* _Objective_:
Transcribe every line exactly. Leave the pictures behind.
===== Data shown =====
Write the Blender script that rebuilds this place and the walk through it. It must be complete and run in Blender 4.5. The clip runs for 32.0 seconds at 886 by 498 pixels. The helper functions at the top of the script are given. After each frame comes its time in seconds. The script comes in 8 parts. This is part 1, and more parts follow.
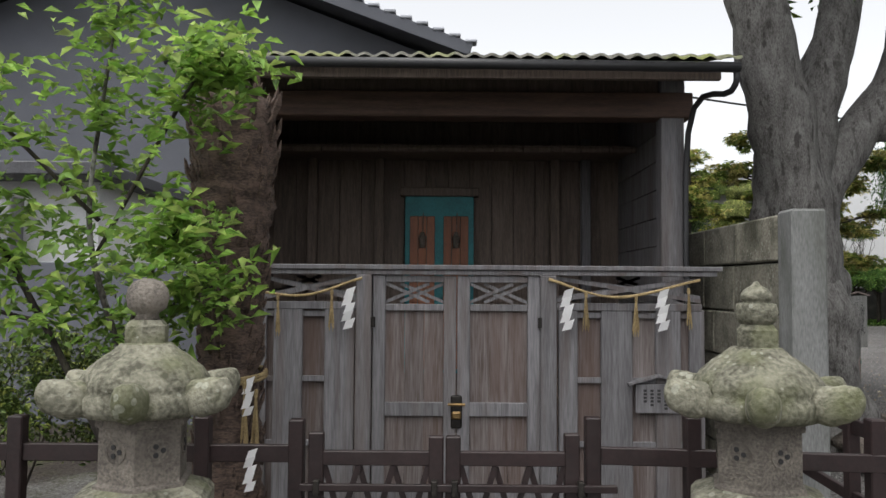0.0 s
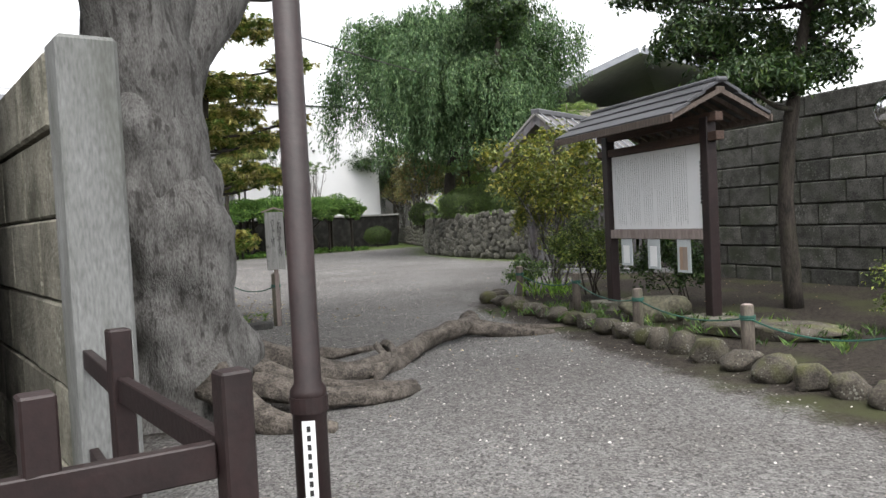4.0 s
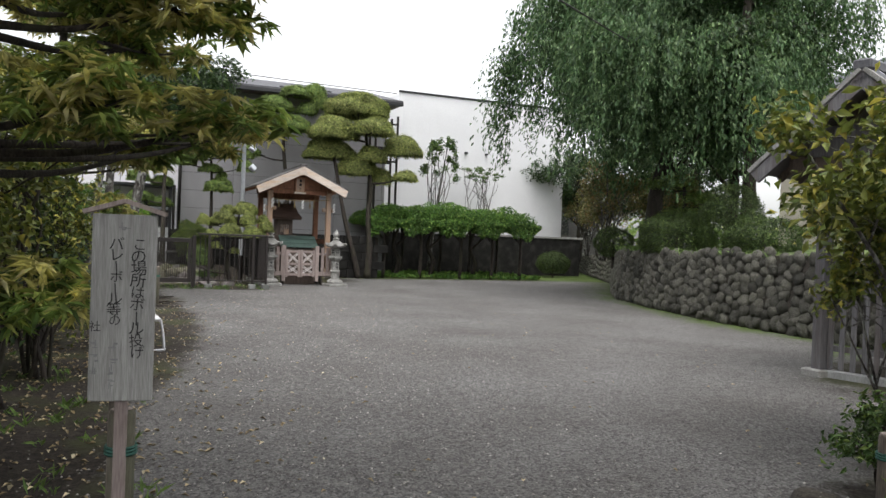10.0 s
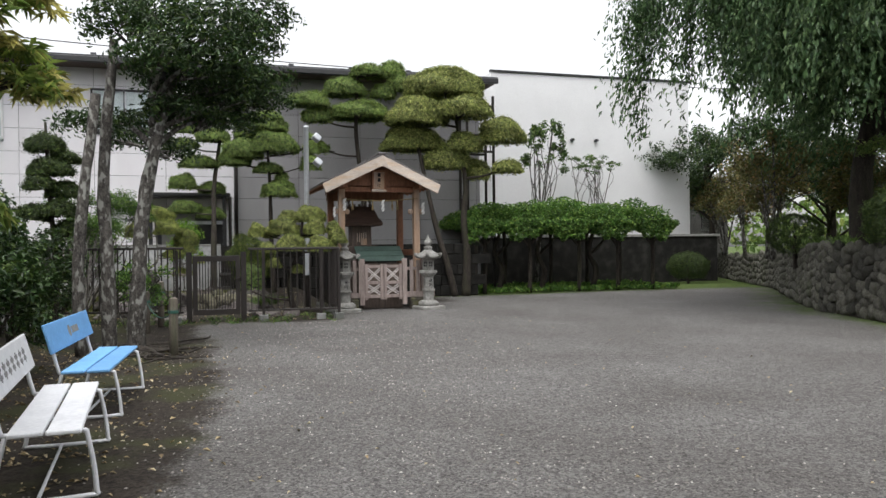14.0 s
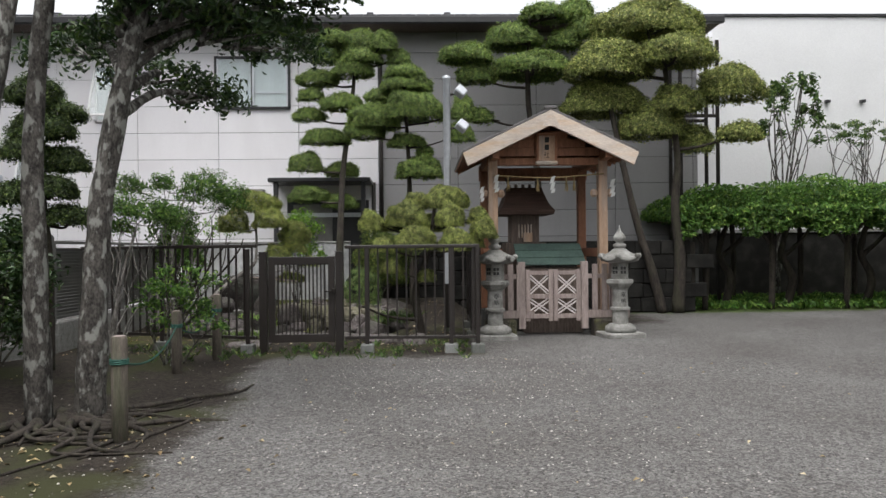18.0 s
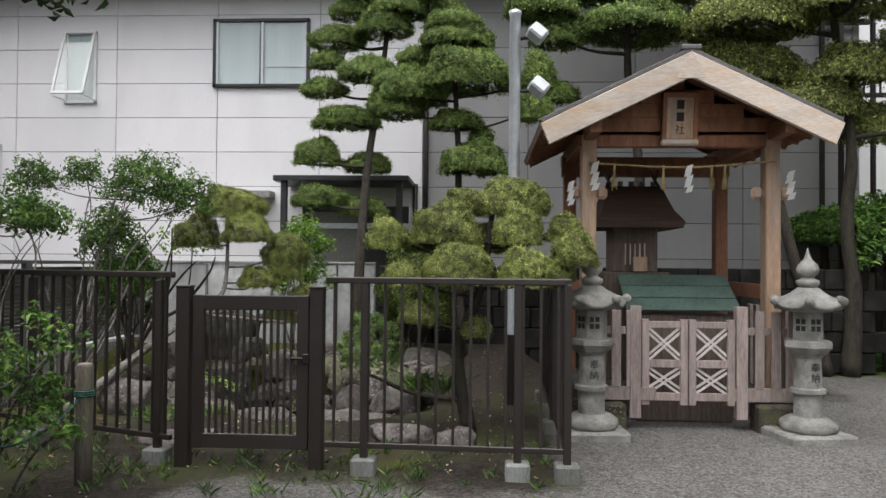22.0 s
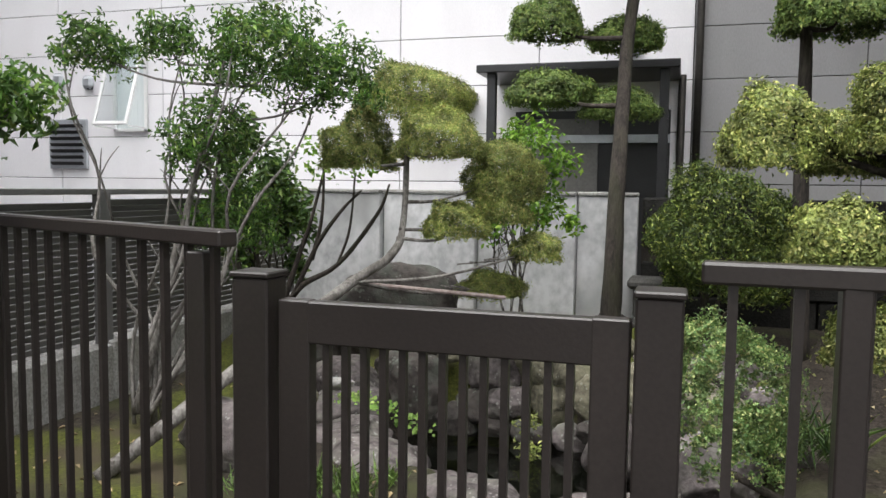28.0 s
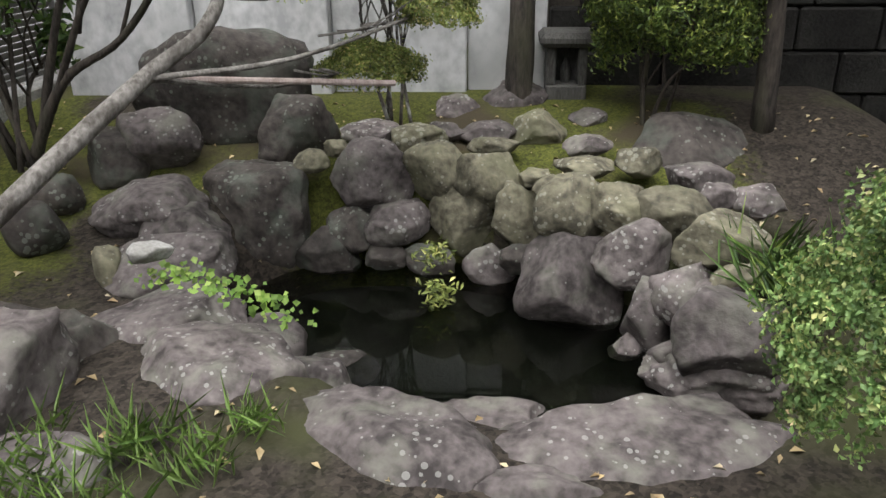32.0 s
=====
* _Result for this exercise_:
Write the Blender script that rebuilds this place and the walk through it. It must be complete and run in Blender 4.5. The clip runs for 32.0 seconds at 886 by 498 pixels. The helper functions at the top of the script are given. After each frame comes its time in seconds. The script comes in 8 parts. This is part 1, and more parts follow.
0.0 s
4.0 s
10.0 s
14.0 s
18.0 s
22.0 s
28.0 s
32.0 s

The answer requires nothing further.